**Written task**. Review the lines that follow and copy each one that contains the word "random".

**Some records**.
○ ○ ○ ○ ○

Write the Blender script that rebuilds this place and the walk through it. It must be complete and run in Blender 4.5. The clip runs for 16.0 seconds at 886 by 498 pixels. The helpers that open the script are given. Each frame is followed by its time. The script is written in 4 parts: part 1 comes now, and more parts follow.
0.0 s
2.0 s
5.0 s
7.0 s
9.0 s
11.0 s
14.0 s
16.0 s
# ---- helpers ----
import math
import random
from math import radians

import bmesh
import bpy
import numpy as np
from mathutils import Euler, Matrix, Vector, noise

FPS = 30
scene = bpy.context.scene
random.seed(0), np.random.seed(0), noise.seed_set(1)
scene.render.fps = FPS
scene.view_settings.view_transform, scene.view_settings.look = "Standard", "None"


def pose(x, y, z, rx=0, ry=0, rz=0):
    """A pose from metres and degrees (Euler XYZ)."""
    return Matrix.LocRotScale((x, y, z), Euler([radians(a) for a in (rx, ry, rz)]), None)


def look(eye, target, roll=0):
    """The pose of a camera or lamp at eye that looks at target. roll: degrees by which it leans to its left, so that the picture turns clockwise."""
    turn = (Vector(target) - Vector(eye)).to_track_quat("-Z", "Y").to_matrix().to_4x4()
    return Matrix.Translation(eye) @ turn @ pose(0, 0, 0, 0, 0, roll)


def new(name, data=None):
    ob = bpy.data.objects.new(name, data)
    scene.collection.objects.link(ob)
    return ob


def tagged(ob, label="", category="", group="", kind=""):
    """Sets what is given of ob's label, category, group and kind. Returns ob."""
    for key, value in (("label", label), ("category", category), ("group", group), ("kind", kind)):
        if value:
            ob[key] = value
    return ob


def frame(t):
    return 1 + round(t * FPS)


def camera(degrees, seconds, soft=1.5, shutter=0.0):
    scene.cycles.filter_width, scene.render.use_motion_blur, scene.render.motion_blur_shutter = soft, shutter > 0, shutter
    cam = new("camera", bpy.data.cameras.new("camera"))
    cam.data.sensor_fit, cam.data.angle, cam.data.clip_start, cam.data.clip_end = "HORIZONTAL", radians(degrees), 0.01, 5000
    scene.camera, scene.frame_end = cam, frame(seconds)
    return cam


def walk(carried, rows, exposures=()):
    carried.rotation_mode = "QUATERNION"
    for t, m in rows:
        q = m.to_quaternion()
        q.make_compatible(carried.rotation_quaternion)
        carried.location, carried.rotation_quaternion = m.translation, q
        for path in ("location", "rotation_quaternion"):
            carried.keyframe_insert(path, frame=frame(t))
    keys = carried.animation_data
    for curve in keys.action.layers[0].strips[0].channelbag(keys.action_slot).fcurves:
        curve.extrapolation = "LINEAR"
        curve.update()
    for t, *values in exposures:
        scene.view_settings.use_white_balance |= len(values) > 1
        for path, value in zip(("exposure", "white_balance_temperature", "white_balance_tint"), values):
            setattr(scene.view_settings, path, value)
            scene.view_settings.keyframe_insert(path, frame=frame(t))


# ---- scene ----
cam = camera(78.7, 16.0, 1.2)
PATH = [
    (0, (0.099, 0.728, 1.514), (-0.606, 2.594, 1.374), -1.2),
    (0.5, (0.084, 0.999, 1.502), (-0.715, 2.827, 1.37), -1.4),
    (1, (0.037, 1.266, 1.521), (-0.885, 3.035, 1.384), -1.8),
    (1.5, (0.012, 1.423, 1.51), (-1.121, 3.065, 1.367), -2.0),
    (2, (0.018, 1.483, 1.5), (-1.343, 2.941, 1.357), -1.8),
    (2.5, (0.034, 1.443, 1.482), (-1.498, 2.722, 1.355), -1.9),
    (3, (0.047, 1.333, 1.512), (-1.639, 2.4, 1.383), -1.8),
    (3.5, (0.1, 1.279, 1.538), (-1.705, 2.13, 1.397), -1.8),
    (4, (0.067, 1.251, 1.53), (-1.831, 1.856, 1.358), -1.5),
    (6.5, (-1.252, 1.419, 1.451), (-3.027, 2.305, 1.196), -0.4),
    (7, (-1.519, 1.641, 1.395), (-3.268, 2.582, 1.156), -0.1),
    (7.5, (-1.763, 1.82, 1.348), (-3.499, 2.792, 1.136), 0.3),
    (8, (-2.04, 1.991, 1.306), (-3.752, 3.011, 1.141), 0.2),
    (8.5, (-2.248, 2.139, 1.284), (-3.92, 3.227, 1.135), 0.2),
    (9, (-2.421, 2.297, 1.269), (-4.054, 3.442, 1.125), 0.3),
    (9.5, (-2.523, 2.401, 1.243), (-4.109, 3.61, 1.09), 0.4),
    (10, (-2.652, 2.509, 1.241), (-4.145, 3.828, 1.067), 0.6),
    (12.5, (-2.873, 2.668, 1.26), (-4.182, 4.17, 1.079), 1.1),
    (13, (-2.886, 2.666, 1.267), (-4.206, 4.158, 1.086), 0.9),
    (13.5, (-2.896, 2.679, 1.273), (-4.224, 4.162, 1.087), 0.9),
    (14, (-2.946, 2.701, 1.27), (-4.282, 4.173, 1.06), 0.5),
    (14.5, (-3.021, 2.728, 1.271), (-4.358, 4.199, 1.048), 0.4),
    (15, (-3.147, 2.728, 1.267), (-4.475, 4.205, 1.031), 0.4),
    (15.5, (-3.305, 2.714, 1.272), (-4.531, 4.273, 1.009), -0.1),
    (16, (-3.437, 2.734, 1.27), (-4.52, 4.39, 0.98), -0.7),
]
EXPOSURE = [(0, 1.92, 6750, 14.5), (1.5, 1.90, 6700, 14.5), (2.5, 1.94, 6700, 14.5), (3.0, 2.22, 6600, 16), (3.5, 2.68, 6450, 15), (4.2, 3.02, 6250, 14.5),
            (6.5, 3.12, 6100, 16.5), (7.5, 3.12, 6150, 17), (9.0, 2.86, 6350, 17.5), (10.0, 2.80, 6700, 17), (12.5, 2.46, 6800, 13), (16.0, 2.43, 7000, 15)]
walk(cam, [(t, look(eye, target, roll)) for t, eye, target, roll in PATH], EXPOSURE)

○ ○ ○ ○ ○

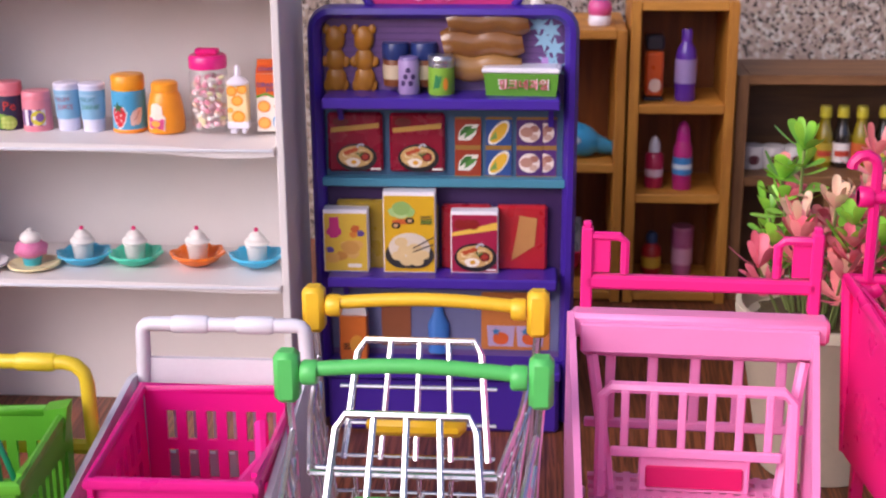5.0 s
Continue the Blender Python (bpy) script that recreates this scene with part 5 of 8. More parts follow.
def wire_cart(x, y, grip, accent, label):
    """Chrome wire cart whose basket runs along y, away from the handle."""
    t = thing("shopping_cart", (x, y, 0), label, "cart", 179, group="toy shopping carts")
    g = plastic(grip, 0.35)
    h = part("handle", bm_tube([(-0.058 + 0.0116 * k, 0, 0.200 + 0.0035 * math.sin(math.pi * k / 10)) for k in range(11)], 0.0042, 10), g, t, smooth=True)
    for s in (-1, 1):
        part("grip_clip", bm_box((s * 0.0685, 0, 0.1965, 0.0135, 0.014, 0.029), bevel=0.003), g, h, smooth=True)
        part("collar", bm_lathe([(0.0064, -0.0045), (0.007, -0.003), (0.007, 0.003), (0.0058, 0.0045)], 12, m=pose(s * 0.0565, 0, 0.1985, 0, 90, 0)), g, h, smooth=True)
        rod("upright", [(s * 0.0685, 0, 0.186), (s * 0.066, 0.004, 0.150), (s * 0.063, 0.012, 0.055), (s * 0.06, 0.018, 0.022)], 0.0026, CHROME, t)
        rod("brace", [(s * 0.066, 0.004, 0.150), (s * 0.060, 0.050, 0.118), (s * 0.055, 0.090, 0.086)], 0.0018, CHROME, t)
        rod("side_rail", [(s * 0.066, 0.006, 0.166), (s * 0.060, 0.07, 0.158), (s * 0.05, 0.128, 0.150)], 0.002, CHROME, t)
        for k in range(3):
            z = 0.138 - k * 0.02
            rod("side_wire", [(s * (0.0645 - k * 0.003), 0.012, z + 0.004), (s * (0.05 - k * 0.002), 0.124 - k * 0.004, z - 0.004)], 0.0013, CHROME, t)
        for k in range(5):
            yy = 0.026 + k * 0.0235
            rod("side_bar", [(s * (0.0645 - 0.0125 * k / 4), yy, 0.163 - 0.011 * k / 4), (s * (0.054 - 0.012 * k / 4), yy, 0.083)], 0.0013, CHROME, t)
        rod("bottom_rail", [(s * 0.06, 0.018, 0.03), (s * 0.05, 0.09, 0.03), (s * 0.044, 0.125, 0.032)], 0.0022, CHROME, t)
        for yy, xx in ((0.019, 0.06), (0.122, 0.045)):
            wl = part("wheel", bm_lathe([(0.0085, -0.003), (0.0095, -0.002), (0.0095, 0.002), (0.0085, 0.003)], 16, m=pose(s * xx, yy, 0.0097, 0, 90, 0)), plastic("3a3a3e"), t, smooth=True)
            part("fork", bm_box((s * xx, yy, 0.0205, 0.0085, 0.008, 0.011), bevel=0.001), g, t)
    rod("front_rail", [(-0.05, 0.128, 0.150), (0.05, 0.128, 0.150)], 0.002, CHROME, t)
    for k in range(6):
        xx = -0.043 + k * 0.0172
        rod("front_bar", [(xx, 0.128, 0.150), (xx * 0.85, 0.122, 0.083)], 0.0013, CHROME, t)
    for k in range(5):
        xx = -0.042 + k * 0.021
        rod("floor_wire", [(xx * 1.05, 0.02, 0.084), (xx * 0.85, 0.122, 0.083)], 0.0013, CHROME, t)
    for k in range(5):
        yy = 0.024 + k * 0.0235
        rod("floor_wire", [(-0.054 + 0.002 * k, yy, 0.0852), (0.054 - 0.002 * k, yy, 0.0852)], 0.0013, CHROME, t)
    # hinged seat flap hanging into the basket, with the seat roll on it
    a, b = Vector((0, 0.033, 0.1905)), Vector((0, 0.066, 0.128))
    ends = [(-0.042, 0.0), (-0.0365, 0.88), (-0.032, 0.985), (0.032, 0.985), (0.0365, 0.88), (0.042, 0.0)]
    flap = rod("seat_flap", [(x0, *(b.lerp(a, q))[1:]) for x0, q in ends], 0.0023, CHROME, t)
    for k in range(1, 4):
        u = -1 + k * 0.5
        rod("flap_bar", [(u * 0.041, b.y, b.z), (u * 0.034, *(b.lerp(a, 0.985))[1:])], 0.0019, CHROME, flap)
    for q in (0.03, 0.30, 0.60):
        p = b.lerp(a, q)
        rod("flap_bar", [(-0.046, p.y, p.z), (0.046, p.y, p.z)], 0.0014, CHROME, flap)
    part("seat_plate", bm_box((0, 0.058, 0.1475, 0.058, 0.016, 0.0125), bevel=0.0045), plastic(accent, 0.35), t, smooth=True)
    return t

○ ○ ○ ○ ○

**The output**.
import random
random.seed(0), np.random.seed(0), noise.seed_set(1)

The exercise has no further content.